┌─ Entries shown
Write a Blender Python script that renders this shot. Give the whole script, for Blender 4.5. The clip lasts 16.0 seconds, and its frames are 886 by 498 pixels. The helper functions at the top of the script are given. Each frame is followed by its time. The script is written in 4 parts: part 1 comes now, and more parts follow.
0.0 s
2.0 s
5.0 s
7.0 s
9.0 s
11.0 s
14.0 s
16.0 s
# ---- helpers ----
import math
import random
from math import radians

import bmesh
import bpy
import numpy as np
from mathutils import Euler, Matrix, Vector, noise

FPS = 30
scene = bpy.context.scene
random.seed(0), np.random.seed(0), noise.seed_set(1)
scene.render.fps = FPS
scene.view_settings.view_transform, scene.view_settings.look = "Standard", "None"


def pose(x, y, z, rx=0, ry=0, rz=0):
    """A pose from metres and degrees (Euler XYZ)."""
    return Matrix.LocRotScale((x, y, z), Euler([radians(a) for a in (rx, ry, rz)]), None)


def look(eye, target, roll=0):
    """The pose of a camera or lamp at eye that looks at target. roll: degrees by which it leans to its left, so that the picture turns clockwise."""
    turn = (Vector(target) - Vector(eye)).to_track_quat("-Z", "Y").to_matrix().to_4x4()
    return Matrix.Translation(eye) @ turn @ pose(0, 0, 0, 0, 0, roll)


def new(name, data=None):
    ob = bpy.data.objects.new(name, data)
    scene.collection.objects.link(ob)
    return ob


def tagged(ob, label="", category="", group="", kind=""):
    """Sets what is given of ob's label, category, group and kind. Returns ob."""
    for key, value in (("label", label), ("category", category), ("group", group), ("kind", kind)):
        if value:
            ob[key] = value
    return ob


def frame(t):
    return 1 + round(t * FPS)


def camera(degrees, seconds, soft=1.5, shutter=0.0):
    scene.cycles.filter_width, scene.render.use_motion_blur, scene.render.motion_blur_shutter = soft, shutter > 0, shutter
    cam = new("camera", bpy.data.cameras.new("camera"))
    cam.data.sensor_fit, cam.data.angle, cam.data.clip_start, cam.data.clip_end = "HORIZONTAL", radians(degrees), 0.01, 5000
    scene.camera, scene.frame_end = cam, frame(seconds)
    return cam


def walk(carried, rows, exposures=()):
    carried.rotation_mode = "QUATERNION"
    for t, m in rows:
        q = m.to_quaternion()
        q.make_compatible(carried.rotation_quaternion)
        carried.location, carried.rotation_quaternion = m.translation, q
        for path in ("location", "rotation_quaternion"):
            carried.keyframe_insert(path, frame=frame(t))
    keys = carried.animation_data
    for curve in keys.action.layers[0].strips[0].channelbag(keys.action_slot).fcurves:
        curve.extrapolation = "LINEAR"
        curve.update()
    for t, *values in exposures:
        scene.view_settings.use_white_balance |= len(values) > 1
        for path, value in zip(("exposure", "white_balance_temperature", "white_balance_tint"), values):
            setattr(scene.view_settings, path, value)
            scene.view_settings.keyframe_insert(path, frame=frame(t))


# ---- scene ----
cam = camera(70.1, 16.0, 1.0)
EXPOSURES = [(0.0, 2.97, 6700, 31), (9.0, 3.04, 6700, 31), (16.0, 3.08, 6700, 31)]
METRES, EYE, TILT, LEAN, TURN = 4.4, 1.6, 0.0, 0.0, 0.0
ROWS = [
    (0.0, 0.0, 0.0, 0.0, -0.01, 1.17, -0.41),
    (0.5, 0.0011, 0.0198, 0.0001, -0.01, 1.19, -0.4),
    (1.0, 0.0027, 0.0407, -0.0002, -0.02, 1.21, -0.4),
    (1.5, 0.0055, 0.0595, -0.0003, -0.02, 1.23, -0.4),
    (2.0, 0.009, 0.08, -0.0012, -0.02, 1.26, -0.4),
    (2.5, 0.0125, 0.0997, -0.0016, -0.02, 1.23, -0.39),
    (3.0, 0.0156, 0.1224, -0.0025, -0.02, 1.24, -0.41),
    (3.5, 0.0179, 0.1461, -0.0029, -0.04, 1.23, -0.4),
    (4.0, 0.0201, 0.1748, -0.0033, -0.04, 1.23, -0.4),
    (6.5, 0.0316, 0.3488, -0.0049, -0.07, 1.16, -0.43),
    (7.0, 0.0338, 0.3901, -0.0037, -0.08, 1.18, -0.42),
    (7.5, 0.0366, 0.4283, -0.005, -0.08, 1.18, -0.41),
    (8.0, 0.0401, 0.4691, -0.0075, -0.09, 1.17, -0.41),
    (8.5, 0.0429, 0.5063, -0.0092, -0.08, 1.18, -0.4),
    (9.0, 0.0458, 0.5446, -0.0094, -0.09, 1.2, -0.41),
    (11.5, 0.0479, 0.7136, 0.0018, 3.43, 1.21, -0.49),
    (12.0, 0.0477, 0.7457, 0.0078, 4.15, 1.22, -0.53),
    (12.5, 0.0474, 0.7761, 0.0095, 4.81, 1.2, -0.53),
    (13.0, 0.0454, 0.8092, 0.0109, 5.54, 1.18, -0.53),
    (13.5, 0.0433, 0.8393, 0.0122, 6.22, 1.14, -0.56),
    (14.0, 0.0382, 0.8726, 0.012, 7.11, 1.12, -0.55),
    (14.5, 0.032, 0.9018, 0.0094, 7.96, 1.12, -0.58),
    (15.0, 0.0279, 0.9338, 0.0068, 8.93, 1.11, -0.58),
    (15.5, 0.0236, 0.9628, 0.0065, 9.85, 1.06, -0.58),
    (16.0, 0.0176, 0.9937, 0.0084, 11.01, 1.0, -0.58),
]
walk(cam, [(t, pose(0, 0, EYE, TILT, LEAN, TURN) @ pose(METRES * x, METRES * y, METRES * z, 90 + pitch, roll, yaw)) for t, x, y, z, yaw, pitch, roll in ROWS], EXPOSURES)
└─
┌─ Entries shown
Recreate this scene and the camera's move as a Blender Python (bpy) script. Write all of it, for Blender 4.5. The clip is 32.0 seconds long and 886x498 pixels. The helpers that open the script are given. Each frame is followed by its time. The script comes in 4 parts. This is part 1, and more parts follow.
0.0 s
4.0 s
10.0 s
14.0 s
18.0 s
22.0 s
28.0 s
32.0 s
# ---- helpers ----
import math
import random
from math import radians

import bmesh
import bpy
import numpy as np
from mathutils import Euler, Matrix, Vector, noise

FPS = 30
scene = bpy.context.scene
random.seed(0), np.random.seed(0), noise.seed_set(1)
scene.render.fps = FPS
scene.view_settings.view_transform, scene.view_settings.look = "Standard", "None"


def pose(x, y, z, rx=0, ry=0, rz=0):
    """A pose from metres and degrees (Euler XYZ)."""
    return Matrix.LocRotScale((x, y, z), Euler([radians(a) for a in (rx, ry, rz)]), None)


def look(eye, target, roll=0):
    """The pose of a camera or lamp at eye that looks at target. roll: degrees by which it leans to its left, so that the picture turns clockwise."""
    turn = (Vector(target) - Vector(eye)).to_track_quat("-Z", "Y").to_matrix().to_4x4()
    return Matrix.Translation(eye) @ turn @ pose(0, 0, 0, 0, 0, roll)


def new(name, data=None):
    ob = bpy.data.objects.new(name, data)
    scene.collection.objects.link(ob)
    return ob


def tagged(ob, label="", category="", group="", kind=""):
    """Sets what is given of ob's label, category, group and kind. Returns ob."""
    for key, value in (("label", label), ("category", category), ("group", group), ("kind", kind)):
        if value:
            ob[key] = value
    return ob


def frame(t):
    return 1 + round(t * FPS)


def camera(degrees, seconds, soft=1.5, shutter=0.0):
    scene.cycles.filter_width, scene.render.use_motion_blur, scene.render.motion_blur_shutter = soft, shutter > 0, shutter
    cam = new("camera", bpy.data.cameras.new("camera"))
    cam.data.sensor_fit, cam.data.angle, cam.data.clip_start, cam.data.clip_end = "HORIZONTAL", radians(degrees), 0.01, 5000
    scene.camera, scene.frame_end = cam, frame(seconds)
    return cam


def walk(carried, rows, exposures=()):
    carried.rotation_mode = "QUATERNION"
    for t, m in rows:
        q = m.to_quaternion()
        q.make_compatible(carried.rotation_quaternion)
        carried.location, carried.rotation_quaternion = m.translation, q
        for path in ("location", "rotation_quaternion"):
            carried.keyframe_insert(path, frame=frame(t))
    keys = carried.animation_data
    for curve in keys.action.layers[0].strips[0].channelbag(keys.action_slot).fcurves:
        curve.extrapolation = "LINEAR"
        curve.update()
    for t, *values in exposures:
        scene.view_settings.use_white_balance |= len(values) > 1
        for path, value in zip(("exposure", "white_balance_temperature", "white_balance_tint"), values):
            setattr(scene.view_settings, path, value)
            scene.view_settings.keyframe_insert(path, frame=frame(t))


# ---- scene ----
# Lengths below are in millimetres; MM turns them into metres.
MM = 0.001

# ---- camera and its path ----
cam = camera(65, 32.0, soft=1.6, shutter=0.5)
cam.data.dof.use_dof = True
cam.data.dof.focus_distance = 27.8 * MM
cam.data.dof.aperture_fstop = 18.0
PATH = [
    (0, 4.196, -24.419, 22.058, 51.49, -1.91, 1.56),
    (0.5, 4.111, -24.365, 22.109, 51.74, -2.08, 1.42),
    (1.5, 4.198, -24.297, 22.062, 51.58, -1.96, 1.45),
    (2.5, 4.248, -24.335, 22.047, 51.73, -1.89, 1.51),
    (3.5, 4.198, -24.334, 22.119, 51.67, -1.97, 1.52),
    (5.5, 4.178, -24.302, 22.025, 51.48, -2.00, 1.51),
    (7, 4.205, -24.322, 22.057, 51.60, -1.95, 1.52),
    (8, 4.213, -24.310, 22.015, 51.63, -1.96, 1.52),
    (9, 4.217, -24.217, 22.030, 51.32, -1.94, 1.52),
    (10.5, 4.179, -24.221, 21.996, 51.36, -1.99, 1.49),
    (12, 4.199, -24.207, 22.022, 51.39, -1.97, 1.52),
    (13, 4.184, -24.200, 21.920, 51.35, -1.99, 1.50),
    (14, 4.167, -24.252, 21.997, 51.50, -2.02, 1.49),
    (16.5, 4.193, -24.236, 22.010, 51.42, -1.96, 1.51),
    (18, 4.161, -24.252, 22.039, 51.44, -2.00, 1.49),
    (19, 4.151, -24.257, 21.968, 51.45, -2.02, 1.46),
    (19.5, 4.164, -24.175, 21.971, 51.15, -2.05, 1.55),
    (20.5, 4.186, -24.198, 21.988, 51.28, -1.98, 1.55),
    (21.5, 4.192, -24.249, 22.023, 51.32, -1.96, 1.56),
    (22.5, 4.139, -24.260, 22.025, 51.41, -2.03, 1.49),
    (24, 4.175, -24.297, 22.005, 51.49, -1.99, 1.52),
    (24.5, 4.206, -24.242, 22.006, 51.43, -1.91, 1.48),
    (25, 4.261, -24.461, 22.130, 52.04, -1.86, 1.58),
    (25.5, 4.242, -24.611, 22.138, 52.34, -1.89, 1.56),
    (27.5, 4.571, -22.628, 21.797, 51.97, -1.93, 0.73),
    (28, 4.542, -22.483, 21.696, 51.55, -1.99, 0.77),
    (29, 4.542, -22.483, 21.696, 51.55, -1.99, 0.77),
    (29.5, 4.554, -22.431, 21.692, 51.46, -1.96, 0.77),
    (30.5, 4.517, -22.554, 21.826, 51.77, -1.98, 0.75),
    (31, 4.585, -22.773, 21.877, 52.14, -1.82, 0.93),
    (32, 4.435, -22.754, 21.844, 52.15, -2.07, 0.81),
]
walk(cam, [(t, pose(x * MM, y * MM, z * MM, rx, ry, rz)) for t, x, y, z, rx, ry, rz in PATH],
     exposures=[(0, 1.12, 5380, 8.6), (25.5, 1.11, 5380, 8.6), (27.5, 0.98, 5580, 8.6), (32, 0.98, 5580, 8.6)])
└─
Gather each line in the entries above where the string "Python" is found.

> _The reply_:
Write a Blender Python script that renders this shot. Give the whole script, for Blender 4.5. The clip lasts 16.0 seconds, and its frames are 886 by 498 pixels. The helper functions at the top of the script are given. Each frame is followed by its time. The script is written in 4 parts: part 1 comes now, and more parts follow.
Recreate this scene and the camera's move as a Blender Python (bpy) script. Write all of it, for Blender 4.5. The clip is 32.0 seconds long and 886x498 pixels. The helpers that open the script are given. Each frame is followed by its time. The script comes in 4 parts. This is part 1, and more parts follow.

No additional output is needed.